Here are the detailed comments:

✔️ Available
- It is justified to award an "Artifact Available" badge to this paper overall. All source code in this paper has been either upstreamed to the Linux kernel or merged to vendor drivers. They are both publicly available at the time of evaluation. However, due to the extensive amount of existing code in both of these two projects, it's unclear how to identify which parts correspond to the contributions made in this paper.
✖️ Functional
- It's not well justified to fully award a "Functional" badge. Although the source code is publicly available, it is deeply embedded in existing code. There is no documentation specifying which directories or files contain the code necessary to implement the claimed functionality. It is very difficult for future researchers to understand the organization, let alone the implementation.
✖️ Reproduced
- This paper does not qualify for a "Reproducible" badge due to several reasons:
- There is a lack of a proper evaluation platform to fully carry out the evaluation. I cannot confirm any one of the for major claims is reproducable. Major claims of this paper include performance for both virtualized NIC and accelerator performance. Specific NIC (Intel E810) and accelerator (Intel QAT 2.0) hardware are required to perform these benchmarks. I am only able to run the accelerator benchmark (figures 14-16) for HD-IOV on a VM with QAT 2.0 provided by the authors. However, I cannot reproduce the results for the host nor SR-IOV due to a lack of access to the host machine.
- There is a lack of proper environment setup scripts to configure the testbed. The authors did not provide scripts to set up the required guest network topology which is required to perform NIC benchmarks, nor did they provide the exact commands to launch the guest VM.
- There is a lack of automated scripts to reproduce every claim. For the NIC benchmark, the reviewers are asked to manually substitute variables, such as PKT_SIZE, CLIENT_IP, and so on, in every command used in every subbenchmark.
- There is no solution for data extraction. The accelerator benchmark emits a vast amount of raw output with only a few performance numbers buried in it. The authors provided no means for data extraction.
- There is a mismatch in figures. For the results of HD-IOV in figure 15, the throughput numbers match numerically, but the unit is operations per second, different from the Gbps shown in the figure.
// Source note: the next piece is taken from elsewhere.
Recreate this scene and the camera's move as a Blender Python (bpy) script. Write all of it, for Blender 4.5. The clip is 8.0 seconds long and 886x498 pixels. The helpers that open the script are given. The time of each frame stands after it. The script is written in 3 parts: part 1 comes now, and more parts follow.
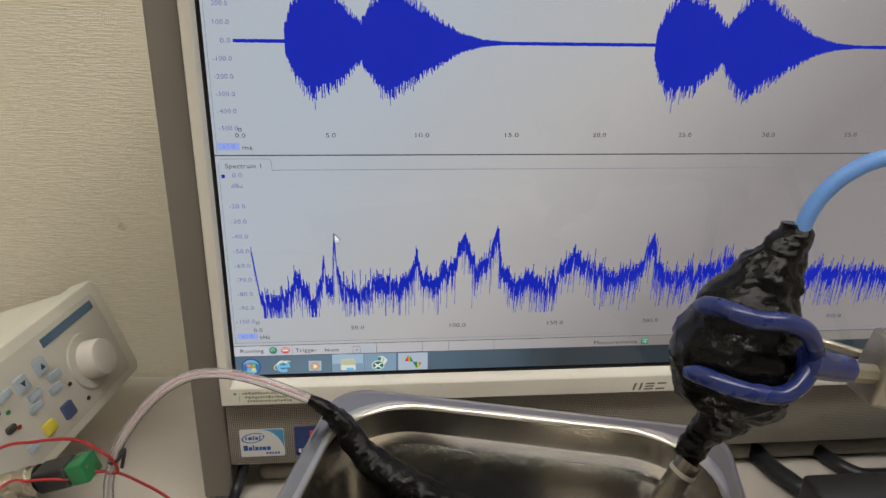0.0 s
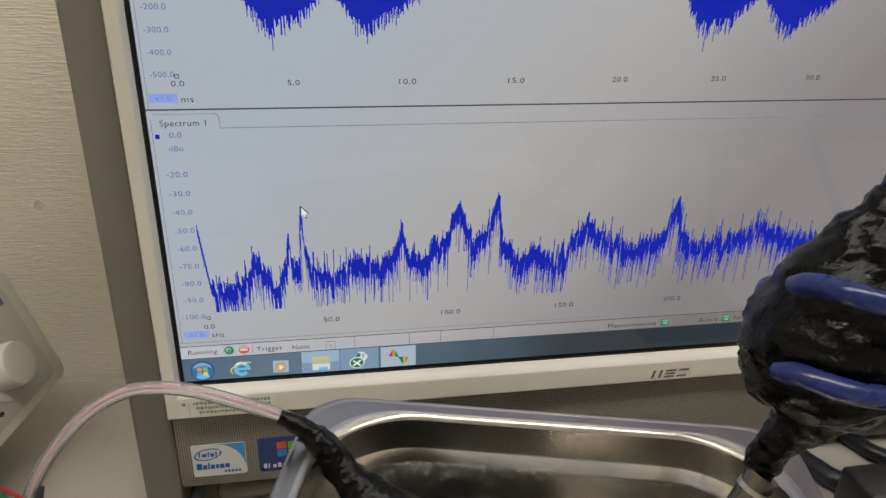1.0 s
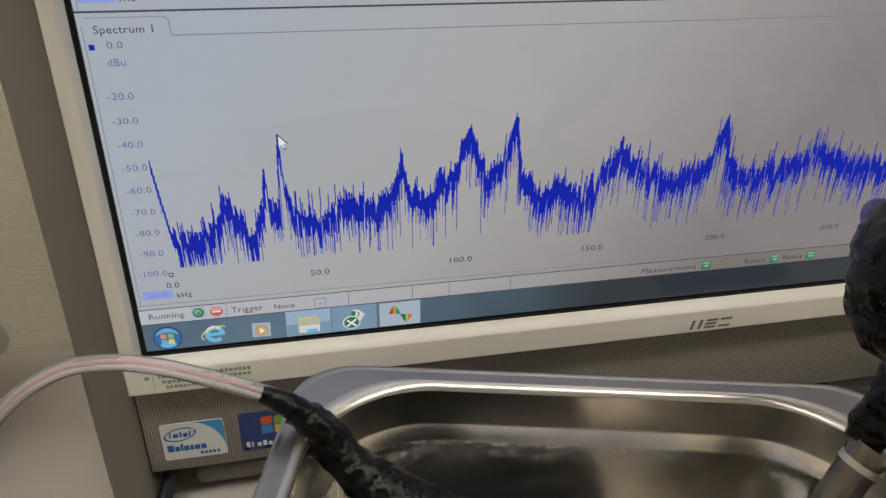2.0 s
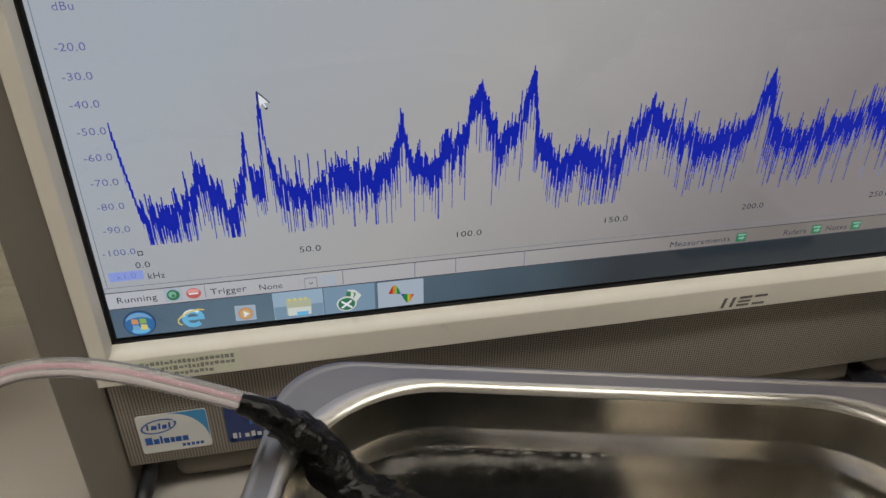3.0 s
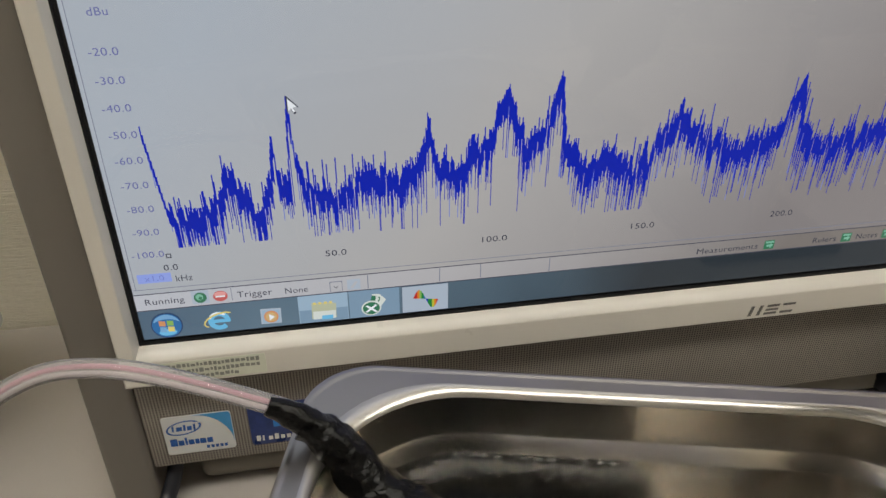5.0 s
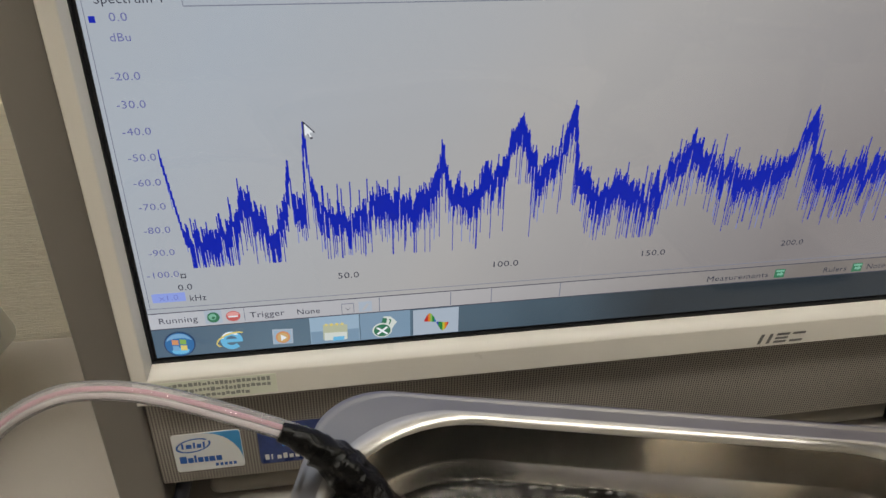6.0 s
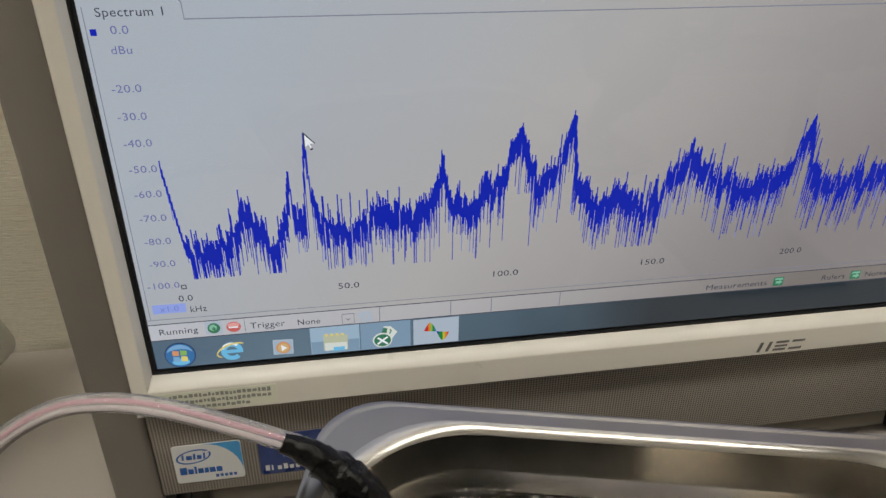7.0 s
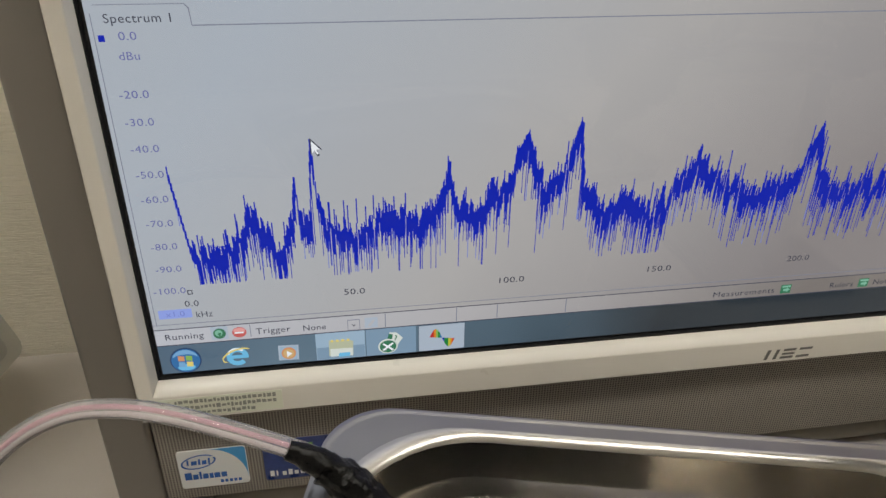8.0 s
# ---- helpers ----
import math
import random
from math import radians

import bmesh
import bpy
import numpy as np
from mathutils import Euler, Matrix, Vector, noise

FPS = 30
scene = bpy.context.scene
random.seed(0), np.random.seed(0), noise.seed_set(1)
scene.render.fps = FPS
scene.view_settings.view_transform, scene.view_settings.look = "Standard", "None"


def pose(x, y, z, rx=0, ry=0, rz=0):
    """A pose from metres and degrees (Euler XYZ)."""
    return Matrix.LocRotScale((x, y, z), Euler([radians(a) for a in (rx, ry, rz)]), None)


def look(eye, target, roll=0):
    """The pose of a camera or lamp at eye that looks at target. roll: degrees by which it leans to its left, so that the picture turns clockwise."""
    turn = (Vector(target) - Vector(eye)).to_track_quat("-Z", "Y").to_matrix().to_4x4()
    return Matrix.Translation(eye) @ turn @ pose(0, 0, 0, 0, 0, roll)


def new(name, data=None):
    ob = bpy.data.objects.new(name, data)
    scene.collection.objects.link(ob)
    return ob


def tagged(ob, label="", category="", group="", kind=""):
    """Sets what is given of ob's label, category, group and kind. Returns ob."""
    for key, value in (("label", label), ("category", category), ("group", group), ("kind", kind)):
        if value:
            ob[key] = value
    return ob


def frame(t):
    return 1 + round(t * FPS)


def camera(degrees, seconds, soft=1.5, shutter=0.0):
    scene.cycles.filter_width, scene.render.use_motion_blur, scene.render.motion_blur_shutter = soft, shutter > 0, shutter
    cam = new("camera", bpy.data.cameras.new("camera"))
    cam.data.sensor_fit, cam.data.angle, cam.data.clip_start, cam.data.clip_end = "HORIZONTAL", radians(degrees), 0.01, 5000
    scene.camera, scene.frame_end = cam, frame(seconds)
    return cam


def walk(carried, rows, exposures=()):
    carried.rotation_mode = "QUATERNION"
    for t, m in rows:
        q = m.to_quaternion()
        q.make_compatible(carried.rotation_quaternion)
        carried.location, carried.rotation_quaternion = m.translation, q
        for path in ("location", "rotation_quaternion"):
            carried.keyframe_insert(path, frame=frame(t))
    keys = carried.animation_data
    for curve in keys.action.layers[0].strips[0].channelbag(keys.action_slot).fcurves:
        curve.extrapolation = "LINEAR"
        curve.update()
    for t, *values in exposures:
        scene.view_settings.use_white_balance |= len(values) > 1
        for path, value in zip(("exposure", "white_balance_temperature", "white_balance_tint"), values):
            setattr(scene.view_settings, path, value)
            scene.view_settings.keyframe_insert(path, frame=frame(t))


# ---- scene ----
cam = camera(63.25, 8.0)
PATH = [
    (0, (0.0775, -0.3385, 0.2082), (0.2596, 1.5113, -0.5302), 1.19),
    (0.5, (0.0686, -0.2978, 0.1944), (0.3241, 1.5327, -0.5697), 1.20),
    (1, (0.0659, -0.2787, 0.1841), (0.3847, 1.5256, -0.6176), 1.34),
    (1.5, (0.0619, -0.2587, 0.1685), (0.4150, 1.5176, -0.6800), 0.85),
    (3, (0.0668, -0.2037, 0.1483), (0.4264, 1.4768, -0.8749), 0.54),
    (3.5, (0.0663, -0.2037, 0.1474), (0.4056, 1.4717, -0.8909), 0.31),
    (4, (0.0654, -0.2043, 0.1474), (0.3843, 1.4803, -0.8824), 0.01),
    (4.5, (0.0650, -0.2038, 0.1468), (0.3837, 1.4858, -0.8748), -0.04),
    (6, (0.0629, -0.2024, 0.1525), (0.3585, 1.5146, -0.8295), 0.84),
    (6.5, (0.0624, -0.2026, 0.1527), (0.3632, 1.5211, -0.8160), 0.78),
    (7, (0.0621, -0.2026, 0.1533), (0.3656, 1.5243, -0.8088), 0.68),
    (7.5, (0.0623, -0.2015, 0.1537), (0.3592, 1.5274, -0.8071), 0.57),
    (8, (0.0619, -0.2019, 0.1537), (0.3523, 1.5329, -0.7983), 0.68),
]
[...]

The aboved comments are only temporary. I am very happy to see any improvements made on the artifact documentation. I am also very glad to rerun benchmarks on a proper evaluation platform if provided.

Checklist

Artifact Available

✔️ The artifact is available on a public website with a specific version such as a git commit
✔️ The artifact has a “read me” file with a reference to the paper
✔️ Ideally, the artifact should have a license that at least allows use for comparison purposes
✔️ Artifacts must meet these criteria at the time of evaluation. Promises of future availability, such as artifacts “temporarily” gated behind credentials given to evaluators, are not enough.

Artifact Functional

✔️ The artifact has a “read me” file with high-level documentation:
- ✔️ A description, such as which folders correspond to code, benchmarks, data, …
- ✔️ A list of supported environments, including OS, specific hardware if necessary, …
- ✔️ Compilation and running instructions, including dependencies and pre-installation steps, with a reasonable degree of automation such as scripts to download and build exotic dependencies
- ✖️ Configuration instructions, such as selecting IP addresses or disks
- ✔️ Usage instructions, such as analyzing a new data set
- ✔️ Instructions for a “minimal working example”
✖️ The artifact has documentation explaining the high-level organization of modules, and code comments explaining non-obvious code, such that other researchers can fully understand it
✖️ The artifact contains all components the paper describes using the same terminology as the paper, and no obsolete code/data
✖️ If the artifact includes a container/VM, it must also contain a script to create it from scratch
✖️ Artifacts must be usable on other machines than the authors’, though they may require hardware such as specific network cards. Information such as IP addresses must not be hardcoded.

Results Reproduced

✔️ The artifact has a “read me” file that documents:
- ✔️ The exact environment the authors used, including OS version and any special hardware
- ✖️ The exact commands to run to reproduce each claim from the paper
- ✖️ The approximate resources used per claim, such as “5 minutes, 1 GB of disk space”
- ✔️ The scripts to reproduce claims are documented, allowing researchers to ensure they correspond to the claims; merely producing the right output is not enough
✖️ The artifact’s external dependencies are fetched from well-known sources such as official websites or GitHub repositories
- Changes to such dependencies should be clearly separated, such as using a patch file or a repository fork with a clear commit history
✖️ The amount of manual work, such as writing configuration files, should be reasonably minimized. In particular, there should be no redundant manual steps such as writing the same configuration values in multiple places, as this inevitably leads to human error.